With a 6.30am start, we were threading numbers onto race belts in the dark with frozen fingers. I trust the pre-dawn start time was not down to the organisers testing our toughness, but simply because the swim is hosted in a public pool so needs to be freed up as early as possible.
 
Easter Monday may well have been the warmest day yet this year, but I can attest at 5.45am, as we racked our bikes it was still a chilly five degrees. The lack of public transport at this hour means many had to rely on lifts. For me that meant a five-mile cycle at 4am (!) to meet my lift, repeating, ‘why,’ with every pedal. 

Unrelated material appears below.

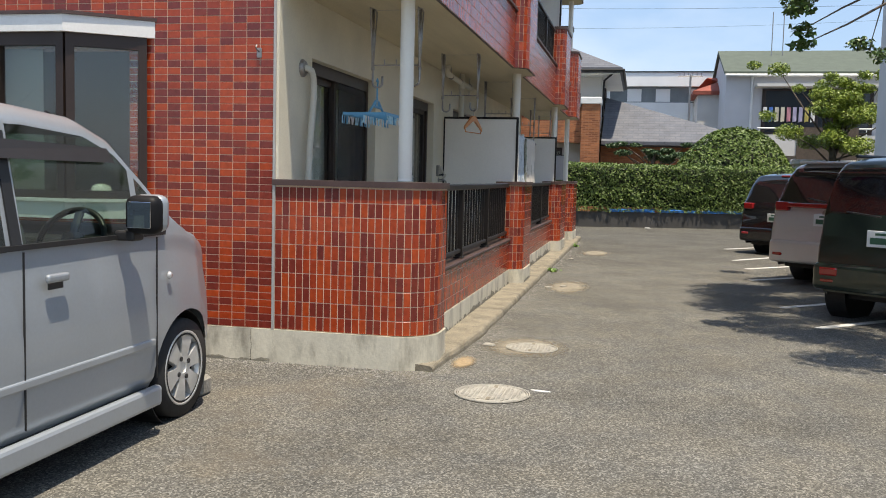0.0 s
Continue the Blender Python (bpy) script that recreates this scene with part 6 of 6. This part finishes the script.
for lv in range(4):
    dz = 0.0 if lv == 0 else 2.72 + STEP * (lv - 1)
    for dx in (0.0, 5.47):
        t = thing("outdoor_socket", "grey weatherproof socket box on the stucco wall", "socket", pose(5.25 + dx - (0.0 if dx == 0 else 0.15), Y_BACK, 1.47 + dz), group="socket boxes")
        part("box", boxed(-0.05, 0.05, -0.035, 0.0, -0.07, 0.07, 0.008, 2), socket_grey, t)
        hood = bmesh.new()
        loft(hood, [[(x, -0.034, 0.062), (x, -0.05, 0.06), (x, -0.095, -0.03), (x, -0.034, -0.05)] for x in (-0.044, 0.044)])
        part("hood", hood, socket_beige, t)
        part("cover", boxed(-0.038, 0.038, -0.088, -0.034, -0.062, -0.032, 0.006), M["plastic"], t, "dark socket under the hood")
        f = thing("garden_tap", "small chrome tap on the stucco wall", "tap", pose(5.35 + dx - (0.0 if dx == 0 else 0.15), Y_BACK, 1.355 + dz), group="taps")
        part("spout", tubed([(0, 0, 0), (0, -0.07, 0.0), (0, -0.10, -0.02), (0, -0.105, -0.05)], 0.011, 8), M["chrome"], f, smooth=True)
        part("handle", tubed([(0, -0.06, 0.008), (0.02, -0.075, 0.05), (0.025, -0.08, 0.075)], [0.010, 0.020, 0.018], 8), M["pipe"], f, "cream plastic handle", True)
        part("flange", lathe(bmesh.new(), [(0.001, -0.008), (0.028, -0.008), (0.03, 0.0)], 16, "y"), M["chrome"], f)
        v = thing("wall_vent", "round white vent cap on the stucco wall", "vent", pose(5.36 + dx - (0.0 if dx == 0 else 0.15), Y_BACK, 2.23 + (dz if lv == 0 else dz - 0.09)), group="wall vents")
        part("cap", lathe(bmesh.new(), [(0.001, -0.02), (0.045, -0.018), (0.055, 0.0)], 20, "y"), M["stucco"], v)
ht = thing("ceiling_hatch", "square escape hatch with a small vent in the balcony ceiling", "hatch", pose(9.755, 0.335, 8.025))
fr = bmesh.new()
for a in range(4):
    c, s = (1, 0) if a % 2 else (0, 1)
    o = 0.295 if a < 2 else -0.295
    box(fr, (o if c else 0) - (0.004 if c else 0.295), (o if c else 0) + (0.004 if c else 0.295), (0 if c else o) - (0.295 if c else 0.004), (0 if c else o) + (0.295 if c else 0.004), -0.005, 0.004)
part("frame", fr, M["steel"], ht)
part("lid", boxed(-0.285, 0.285, -0.285, 0.285, -0.005, 0.004), M["soffit"], ht)
for k in range(4):
    part("vent_slot", boxed(-0.03 + 0.016 * k, -0.022 + 0.016 * k, -0.175, -0.125, -0.008, -0.004), M["black"], ht)
towel(12.62, 13.02, 0.12, 2.092, 0.5, 0.4, white_cotton, "white towel hanging on the end balcony", 9)
pole(12.0, 13.65, 0.12, 2.10, label="short laundry pole on the end balcony")
dk = thing("wall_brush", "small pale grey brush hanging on the partition", "brush", pose(11.12, 0.50, 1.72))
part("bristles", boxed(-0.03, 0.0, -0.06, 0.06, -0.02, 0.03, 0.012, 2), M["steel"], dk)
part("grip", tubed([(-0.012, -0.02, 0.03), (-0.012, -0.035, 0.10), (-0.012, 0.0, 0.16), (-0.012, 0.02, 0.10)], 0.010, 6), M["board_grey"], dk)
white_plastic = mat("white_plastic", (0.86, 0.86, 0.84), 0.4, var=0.04)


def washing_machine(x, y, z, h, label):
    t = thing("washing_machine", label, "washing machine", pose(x, y, z))
    part("cabinet", boxed(0, 0.54, 0, 0.50, 0.02, h - 0.06, 0.03, 3), white_plastic, t)
    part("top_panel", boxed(0.002, 0.538, 0.002, 0.498, h - 0.09, h, 0.03, 3), white_plastic, t)
    part("lid", boxed(0.04, 0.50, 0.03, 0.36, h + 0.001, h + 0.016, 0.006), M["ac"], t)
    part("controls", boxed(0.03, 0.51, 0.38, 0.49, h + 0.001, h + 0.05, 0.012), M["ac"], t)
    part("grip_hole", boxed(0.02, 0.06, -0.006, 0.004, h - 0.24, h - 0.22), M["black"], t, "dark grip hole")
    for fx in (0.05, 0.49):
        for fy in (0.05, 0.45):
            part("foot", boxed(fx - 0.03, fx + 0.03, fy - 0.03, fy + 0.03, 0, 0.021), M["plastic"], t)
    return t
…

Competitors huddle together as they await the chilly dawn race briefing
 
The swim, a meagre 426 meters, took place in the heated outdoor Hampton Pool. Competitors lined up at the poolside in numerical order and were started at 15-second intervals. We used increasingly imaginative ways of staying warm as we waited, flesh exposed in our tri-suits. Some lucky ones had friends and family on hand to take jumpers away at the last possible minute. One girl stood clutching a hot water bottle. As for me, my feet were so cold on the frozen concrete that when I spotted a polystyrene float lying around I grabbed it shamelessly and used it to stand on. The relief as each competitor lowered themselves into the pool was visible. Compared to the outside air, this was like a hot bath.
 
Transition took longer than usual for most as various layers were applied. There weren’t many who braved the cycle with bare arms. I looked longingly at seasoned racers in fancy long-sleeved aero-tops. Some though just settled with a hoodie over a tri suit and to hell with wind-resistance. I opted for a cycling jacket over my trisuit but my damp legs had to brave the elements.
 
The 21km cycle was an extremely flat, out-and-back route. It ran westbound along The Thames through the sleepy village of Hampton, passed the Sunnyside Reservoir on one side and the Staine Hill reservoirs on the other. There was lots of pleasing scenery as it passed Shepperton and the Halliford Mere Lakes and a few sharp roundabouts and potholes to put bike-handling skills to the test. 
 
Unusually, at the end of the cycle route we were given a seven-minute ‘dead zone’ to get to Transition 2. This was so that no one would be unfairly penalised by an unavoidable set of traffic lights. Once we passed through the T2 entrance, the clock restarted and it’s off with the cycle layers and into the run. 
 
My hands were too cold to unclip my helmet strap despite wearing gloves and I had a moment of panic where I resigned myself to completing the 5k run with my helmet on. Eventually though, I managed to stretch the strap and force it over my jaw to get the thing off. Meanwhile my feet were so numb that for the first mile I kept looking at them to check I wasn’t still in my cleats. I couldn’t feel a thing.
 
We were off the road in less than a kilometre and then the route opened into the beautiful Bushy Park - Richmond Park’s little sister. We soon veered off the concrete path and onto a grassy track. There’s nothing like an uneven earthy terrain to test post-cycle legs. After two figure-of-eights, we finished in the middle of the park, a half-mile walk back to base.
 
Typically, as soon as the finish came into site, the sun came out and Easter Monday turned into the warmest day of the year so far. If I were to tell all the Bank Holiday revellers out in T-shirts later that day that just a few hours we could see our breath and couldn’t feel our hands and toes, they probably wouldn’t believe me.